Supplied information
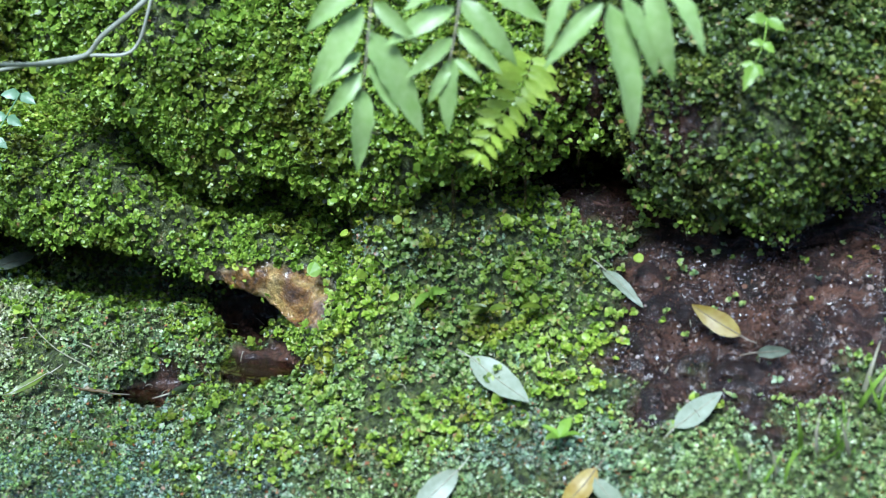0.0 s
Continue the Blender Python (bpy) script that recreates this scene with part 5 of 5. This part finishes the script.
def fern(stem, leaflets_at, ratio, mat, label, up=(0, -0.85, 0.5), thick=0.0012):
    ob = tagged(new("fern"), label, "fern")
    part("rachis", tube("rachis", stem, thick), straw_mat, ob)
    for p0, p1 in leaflets_at:
        lancet("leaflet", p0, p1, ratio, mat, ob, (up[0] + random.uniform(-0.5, 0.5), up[1], up[2]))
    return ob


random.seed(5)
fern([(-0.04, 1.02, 0.88), (-0.047, 0.985, 0.837), (-0.052, 0.98, 0.793), (-0.058, 0.978, 0.736)],
     [((-0.058, 0.98, 0.797), (-0.097, 0.972, 0.733)), ((-0.059, 0.98, 0.764), (-0.092, 0.97, 0.74)), ((-0.059, 0.98, 0.749), (-0.088, 0.97, 0.713)), ((-0.058, 0.98, 0.738), (-0.062, 0.972, 0.675)),
      ((-0.052, 0.98, 0.78), (-0.012, 0.972, 0.703)), ((-0.053, 0.98, 0.756), (-0.032, 0.97, 0.718)), ((-0.05, 0.98, 0.8), (-0.018, 0.97, 0.772)), ((-0.05, 0.982, 0.82), (-0.1, 0.975, 0.78)), ((-0.047, 0.984, 0.835), (-0.01, 0.98, 0.81))],
     0.3, frond_mat, "green fern frond hanging over the mossy rock")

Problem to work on
Copy every line that includes the string "part" from the material above.

Output of the task
Continue the Blender Python (bpy) script that recreates this scene with part 5 of 5. This part finishes the script.
    part("rachis", tube("rachis", stem, thick), straw_mat, ob)